Author: Alzano Edullega
From: San Diego
Blogging since: August 2012
Post Title: Psychological Landscapes
Post Date: August 18, 2012
I arrived to San Diego at sunset. It was an excellent first impression…. The hills and dips in the streets reminded me of San Francisco, but without the decadence. The only bad thing I noticed immediately was the established population of homeless people. The funny thing is that this city has the races inverted: the Mexicans are driving cars and the junkies are white. How has that happened?
Post Title: I am a fan of little moments.
Post Date: August 22, 2012
Yesterday I discovered the Little Italy of San Diego. It’s not spectacular, it’s just authentic…. I stopped in a corner made of glass and aluminum just before sunset, a small bar called “Underbelly.” The design was so open, clear, and nice that I sat down and ordered something just to be there. They brought me three little pieces of ice cream into a fried container and covered with a light guava jelly. No fork; this was for the chopsticks. When I put the first one in my mouth, I knew I was at the top of the happiness curve of my life. Nothing can surpass a little unexpected pleasure.

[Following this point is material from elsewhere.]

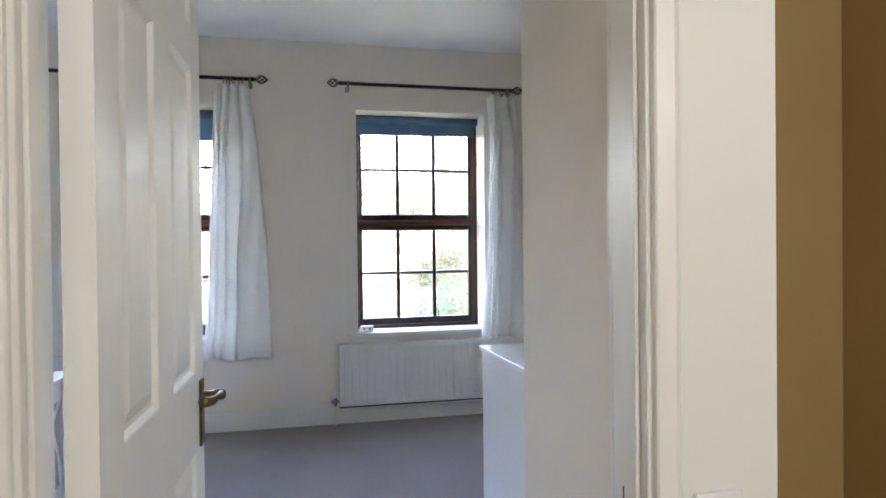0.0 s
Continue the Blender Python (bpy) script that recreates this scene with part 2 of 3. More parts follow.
def lathe(bm, profile, segments=24, centre=(0, 0, 0), axis="z", closed=True):
    """A turned body: profile holds (radius, height) pairs from one end to the other."""
    rings = []
    for r, h in profile:
        ring = []
        for i in range(segments):
            a = 2 * math.pi * i / segments
            p = (r * math.cos(a), r * math.sin(a), h)
            if axis == "x":
                p = (h, p[0], p[1])
            elif axis == "y":
                p = (p[0], h, p[1])
            ring.append(bm.verts.new(Vector(p) + Vector(centre)))
        rings.append(ring)
    for a, b in zip(rings, rings[1:]):
        for i in range(segments):
            j = (i + 1) % segments
            bm.faces.new((a[i], a[j], b[j], b[i]))
    if closed:
        bm.faces.new(rings[0])
        bm.faces.new(rings[-1])
    return bm


def tube(bm, points, radius, sides=8):
    """A round wire along points."""
    points = [Vector(p) for p in points]
    rings = []
    for i, p in enumerate(points):
        d = (points[min(i + 1, len(points) - 1)] - points[max(i - 1, 0)]).normalized()
        u = d.cross(Vector((0.31, 0.17, 0.93)))
        u = (u if u.length > 0.05 else d.cross(Vector((1, 0, 0)))).normalized()
        v = d.cross(u)
        r = radius(i / (len(points) - 1)) if callable(radius) else radius
        rings.append([bm.verts.new(p + r * (math.cos(2 * math.pi * k / sides) * u + math.sin(2 * math.pi * k / sides) * v)) for k in range(sides)])
    for a, b in zip(rings, rings[1:]):
        for k in range(sides):
            bm.faces.new((a[k], a[(k + 1) % sides], b[(k + 1) % sides], b[k]))
    bm.faces.new(rings[0])
    bm.faces.new(rings[-1])
    return bm


def prism(bm, outline, lift):
    """A flat outline (3D points in order) pushed along lift into a solid."""
    a = [bm.verts.new(p) for p in outline]
    b = [bm.verts.new(Vector(p) + Vector(lift)) for p in outline]
    bm.faces.new(a)
    bm.faces.new(b[::-1])
    for i in range(len(a)):
        j = (i + 1) % len(a)
        bm.faces.new((a[i], b[i], b[j], a[j]))
    return bm


def holed_wall(us, zs, holes, depth, place):
    """A wall of thickness depth with openings through it. us, zs: its extent; holes: (u0, u1, z0, z1); place(u, d, z) gives the point."""
    cu = sorted({*us, *[h[0] for h in holes], *[h[1] for h in holes]})
    cz = sorted({*zs, *[h[2] for h in holes], *[h[3] for h in holes]})
    solid = {(i, j): not any(h[0] <= (cu[i] + cu[i + 1]) / 2 <= h[1] and h[2] <= (cz[j] + cz[j + 1]) / 2 <= h[3] for h in holes)
             for i in range(len(cu) - 1) for j in range(len(cz) - 1)}
    bm = bmesh.new()
    v = {}

    def p(i, d, j):
        if (i, d, j) not in v:
            v[i, d, j] = bm.verts.new(place(cu[i], depth * d, cz[j]))
        return v[i, d, j]

    for (i, j), s in solid.items():
        if not s:
            continue
        for d in (0, 1):
            bm.faces.new((p(i, d, j), p(i + 1, d, j), p(i + 1, d, j + 1), p(i, d, j + 1)))
        for di, dj, e in ((-1, 0, ((i, j), (i, j + 1))), (1, 0, ((i + 1, j), (i + 1, j + 1))), (0, -1, ((i, j), (i + 1, j))), (0, 1, ((i, j + 1), (i + 1, j + 1)))):
            if not solid.get((i + di, j + dj), False):
                (a, b), (c, e2) = e
                bm.faces.new((p(a, 0, b), p(c, 0, e2), p(c, 1, e2), p(a, 1, b)))
    return bm


# ---------------------------------------------------------------- the room
WALL_Y = 5.75        # inner face of the window wall
WEST = -3.083        # wall behind the bed
EAST = 2.195
TOP = 2.76
BACK = 2.180         # face of the wall beside the wardrobe
HALL_Y, ROOM_Y = 1.783, 1.895   # the doorway's wall
WINDOWS = (1.294, -0.573, -2.313)
HALF, SILL, HEAD = 0.487, 0.655, 2.285
REVEAL = 0.225

structure("floor", box((WEST - 0.3, -1.6, -0.12), (EAST + 0.3, WALL_Y + 0.02, 0.0)), CARPET, "worn mauve-grey cut-pile carpet through room and hall", "carpet")
structure("ceiling", box((WEST - 0.3, -1.6, TOP), (EAST + 0.3, WALL_Y + 0.35, TOP + 0.15)), CEILING, "plain white painted ceiling", "ceiling")
structure("wall_north", holed_wall((WEST - 0.2, EAST + 0.2), (-0.1, TOP), [(c - HALF, c + HALF, SILL - 0.035, HEAD) for c in WINDOWS], 0.35,
          lambda u, d, z: (u, WALL_Y + d, z)), WALL, "cream painted wall with three deep window openings", "wall")
structure("wall_west", box((WEST - 0.2, -1.6, -0.1), (WEST, WALL_Y, TOP)), WALL, "plain cream painted wall behind the bed", "wall")
structure("wall_east", box((EAST, 2.604, -0.1), (EAST + 0.2, WALL_Y, TOP)), WALL, "plain cream painted side wall", "wall")
structure("wall_passage", box((0.935, ROOM_Y, -0.1), (1.07, 2.604, TOP)), WALL, "cream painted return wall beside the door", "wall")
structure("wall_south", box((1.07, 2.47, -0.1), (EAST + 0.2, 2.604, TOP)), WALL, "cream painted back wall of the room", "wall")
structure("wall_wardrobe", box((WEST, 2.05, -0.1), (-2.575, BACK, TOP)), WALL, "narrow cream wall beside the wardrobe", "wall")
DOOR_L, DOOR_R, DOOR_TOP = -0.036, 0.835, 2.06
structure("wall_door", holed_wall((-0.75, 1.07), (-0.1, TOP), [(DOOR_L - 0.03, DOOR_R + 0.03, -0.1, DOOR_TOP + 0.03)], ROOM_Y - HALL_Y,
          lambda u, d, z: (u, HALL_Y + d, z)), DOORWALL, "cream painted wall round the doorway", "wall")
structure("wall_closet", box((-0.75, ROOM_Y, -0.1), (-0.62, BACK, TOP)), WALL, "cream painted return wall by the wardrobe", "wall")
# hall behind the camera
# Warm dim light on the next two walls is put into their ochre.
structure("wall_hall_recess", box((1.07, 2.40, -0.1), (1.95, 2.466, TOP)), HALL, "hall recess wall, warm shade put into its ochre colour", "wall")
structure("wall_hall_east", box((1.80, -1.6, -0.1), (1.95, 2.40, TOP)), HALL, "hall side wall, warm shade put into its ochre colour", "wall")
structure("wall_hall_west", box((-0.95, -1.6, -0.1), (-0.75, HALL_Y, TOP)), WALL, "cream painted hall side wall", "wall")
structure("wall_hall_south", box((-0.95, -1.75, -0.1), (1.95, -1.6, TOP)), WALL, "cream painted end wall of the hall", "wall")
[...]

Timing is so important in happiness that the same experience in a different context is just unworthy. That’s why we try to time those moments, but by doing so we kill the second element, which is even more important: spontaneity. You can go to the same corner at the same hour and not [be] able to reproduce the experience. With years of knowing yourself, the best you can do is to expose yourself to situations where you have a high probability of experiencing happiness, and forget about the actual outcome.
I’m not looking for happiness. I already found it. I’m just playing cat and mouse, letting it go and catching it over and over again.
Post Title: Quiet Evening – Wild Night
Post Date: August 25, 2012
The main reason you may decide to love San Diego is Balboa Park. This is not even a real historical landmark, since everything has been reconstructed to the point of looking brand new. But the result is this peaceful and welcoming walk surrounded by Spanish facades…. The convenience and the peace are there, without the distractions of a major tourist landmark. Maybe this is the core value of San Diego: perfect weather in a clean, ordered city where nothing really has ever happened.
The atmosphere downtown is very young…. The weather allows the party to hit the streets with a natural flow that I have not seen surpassed in any city, with the exceptions of Paris and La Habana. You also have those long lines of beautiful people waiting to have a drink in [a]certain place, as if alcohol was banned in the rest of the city.
I’m in no hurry. The city is inexhaustible.
Post Title: Coronado Island
Post Date: August 29, 2012
Today I visited Coronado Island, hoping only to find a coffee shop and catch up on some of my writing. I ended up taking long walks over beautiful avenues; the mansions you see along the coast make you feel as if you are trespassing just by looking at the windows, which are always open and showing off the interiors. It is a celebration of well-spent wealth, and now you have the chance to see the elderly people who accumulated all this buying power, trying to make the most of it in their walkers and convertible Volvos. The youngest dine out with their teen children, trying to lecture them about life while the kids keep their noses buried in a texting device, pausing only to roll their eyes now and then.
It’s a fact of life that the adventure of creating wealth and actually enjoying it is always broken by at least one generation. It’s hard to communicate the richness of experience that you got from having a humble origin, given that you didn’t take that origin as your destiny. We really need very little to survive, so it must be very tempting for the new generations just to lay back, try a couple of projects (just to say you are doing something) and forget ambition altogether.